INFORMATION SHOWN:
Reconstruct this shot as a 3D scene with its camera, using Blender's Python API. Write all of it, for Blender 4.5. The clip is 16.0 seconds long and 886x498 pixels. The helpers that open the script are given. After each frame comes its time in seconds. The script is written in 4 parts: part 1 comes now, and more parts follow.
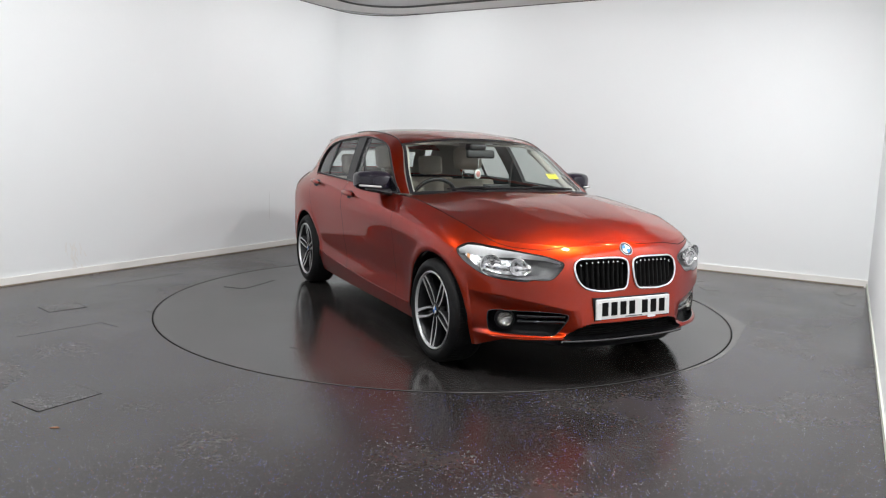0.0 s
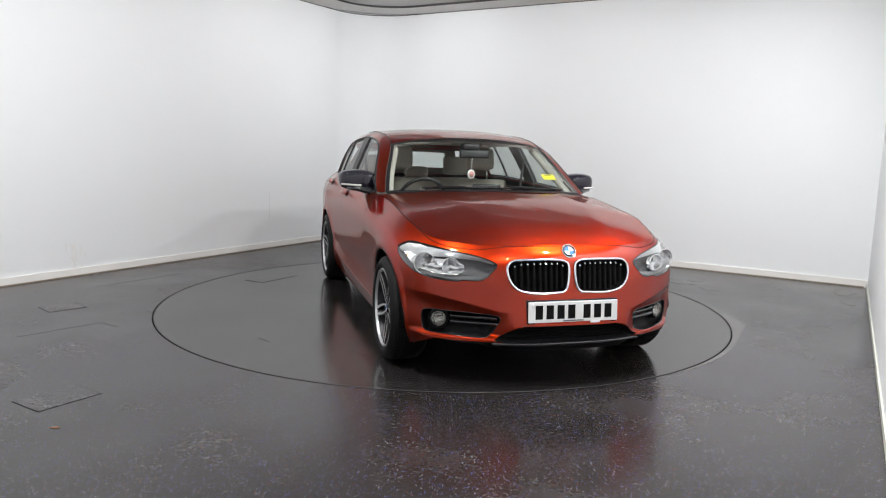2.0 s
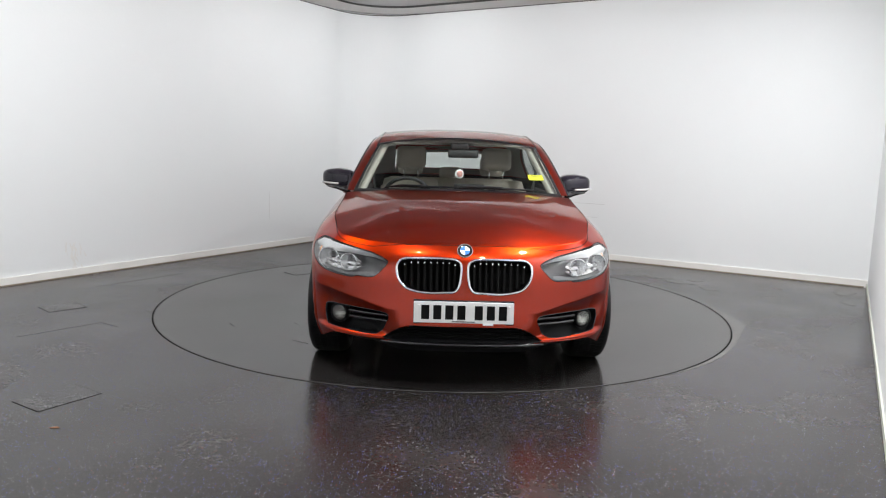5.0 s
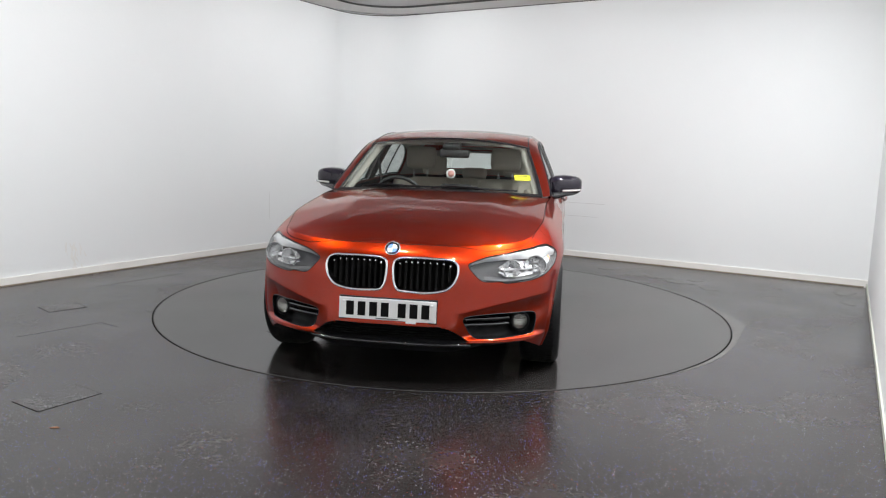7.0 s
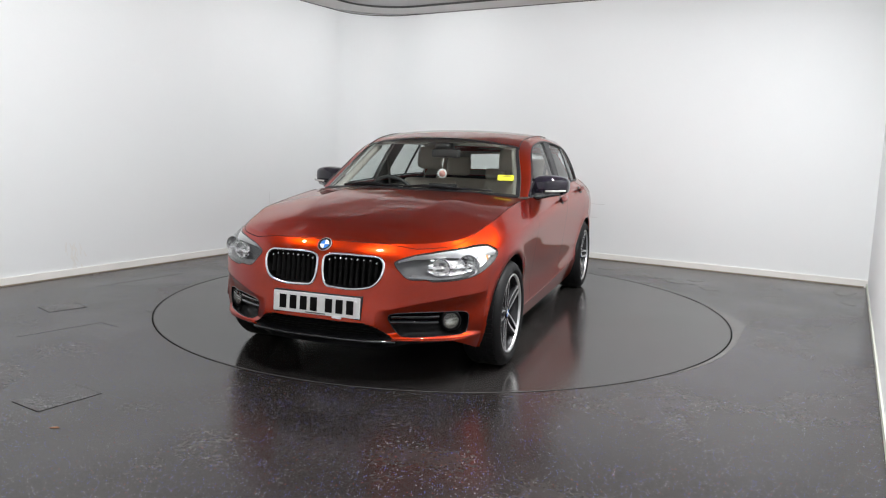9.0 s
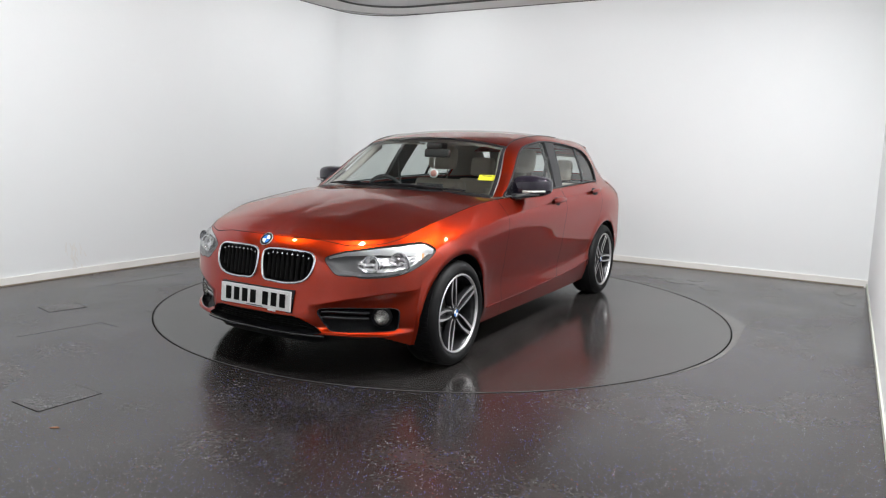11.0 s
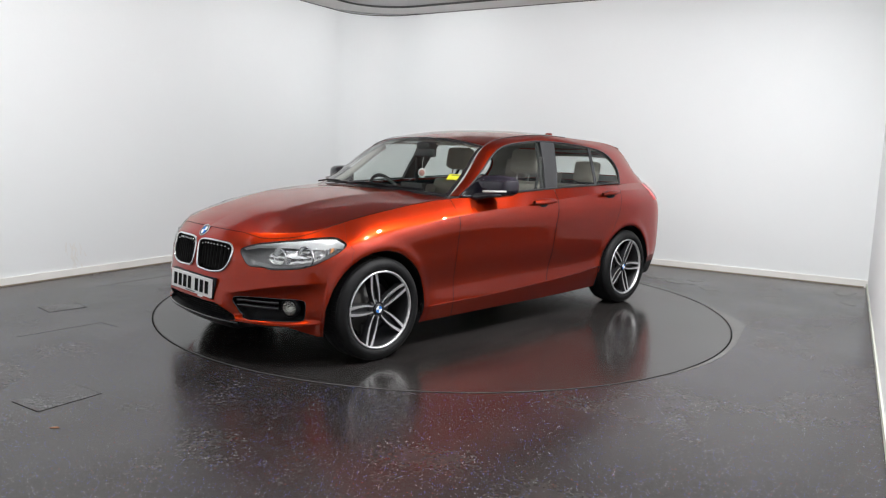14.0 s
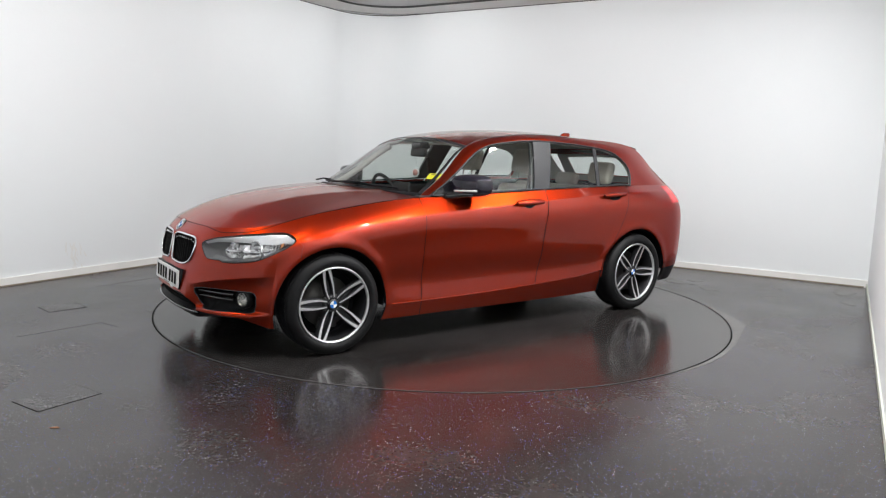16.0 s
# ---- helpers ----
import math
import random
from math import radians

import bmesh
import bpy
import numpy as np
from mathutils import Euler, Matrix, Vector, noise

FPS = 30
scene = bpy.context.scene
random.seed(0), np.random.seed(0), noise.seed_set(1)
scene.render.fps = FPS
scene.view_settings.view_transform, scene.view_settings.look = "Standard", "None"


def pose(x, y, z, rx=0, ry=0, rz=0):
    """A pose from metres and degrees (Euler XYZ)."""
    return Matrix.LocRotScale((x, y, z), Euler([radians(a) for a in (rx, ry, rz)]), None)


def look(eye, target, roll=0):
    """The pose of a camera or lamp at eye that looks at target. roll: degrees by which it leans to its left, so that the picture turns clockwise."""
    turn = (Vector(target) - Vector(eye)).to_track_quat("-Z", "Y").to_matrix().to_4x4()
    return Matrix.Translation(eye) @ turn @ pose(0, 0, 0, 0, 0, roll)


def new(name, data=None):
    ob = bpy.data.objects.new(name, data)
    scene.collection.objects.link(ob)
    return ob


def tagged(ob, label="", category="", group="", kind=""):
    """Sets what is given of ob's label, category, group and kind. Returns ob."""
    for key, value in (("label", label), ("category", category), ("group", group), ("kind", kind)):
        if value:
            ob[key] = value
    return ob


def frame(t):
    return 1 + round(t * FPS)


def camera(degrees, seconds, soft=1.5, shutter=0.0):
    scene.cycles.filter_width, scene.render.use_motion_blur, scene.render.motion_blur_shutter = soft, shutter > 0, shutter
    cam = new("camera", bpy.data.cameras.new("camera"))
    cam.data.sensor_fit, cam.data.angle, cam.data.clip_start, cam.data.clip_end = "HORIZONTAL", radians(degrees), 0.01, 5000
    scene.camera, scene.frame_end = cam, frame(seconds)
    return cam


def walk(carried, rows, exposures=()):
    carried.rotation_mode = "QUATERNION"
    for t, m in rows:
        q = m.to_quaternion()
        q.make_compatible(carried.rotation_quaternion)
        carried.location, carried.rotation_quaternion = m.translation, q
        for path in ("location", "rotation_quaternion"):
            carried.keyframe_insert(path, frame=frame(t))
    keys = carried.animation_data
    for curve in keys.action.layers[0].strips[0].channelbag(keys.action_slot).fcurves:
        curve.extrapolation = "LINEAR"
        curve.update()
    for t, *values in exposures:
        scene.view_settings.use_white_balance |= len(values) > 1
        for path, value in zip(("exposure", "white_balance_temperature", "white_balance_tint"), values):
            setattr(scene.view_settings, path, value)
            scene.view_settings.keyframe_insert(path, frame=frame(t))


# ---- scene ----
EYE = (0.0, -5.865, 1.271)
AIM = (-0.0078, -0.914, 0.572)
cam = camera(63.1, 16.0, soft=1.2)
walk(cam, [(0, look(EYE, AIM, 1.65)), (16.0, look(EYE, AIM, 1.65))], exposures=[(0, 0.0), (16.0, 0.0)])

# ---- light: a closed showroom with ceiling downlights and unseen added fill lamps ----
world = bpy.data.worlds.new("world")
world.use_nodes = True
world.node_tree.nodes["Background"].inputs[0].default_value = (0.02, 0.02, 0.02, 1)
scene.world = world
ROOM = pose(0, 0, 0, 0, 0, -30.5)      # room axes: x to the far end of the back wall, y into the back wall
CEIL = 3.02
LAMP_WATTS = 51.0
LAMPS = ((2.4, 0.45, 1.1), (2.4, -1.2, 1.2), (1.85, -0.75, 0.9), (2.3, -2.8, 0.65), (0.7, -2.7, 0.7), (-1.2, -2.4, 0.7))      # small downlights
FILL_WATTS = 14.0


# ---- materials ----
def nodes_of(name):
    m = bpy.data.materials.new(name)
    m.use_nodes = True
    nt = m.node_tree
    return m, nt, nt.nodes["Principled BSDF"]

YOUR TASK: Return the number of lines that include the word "camera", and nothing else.

SOLUTION BELOW: 6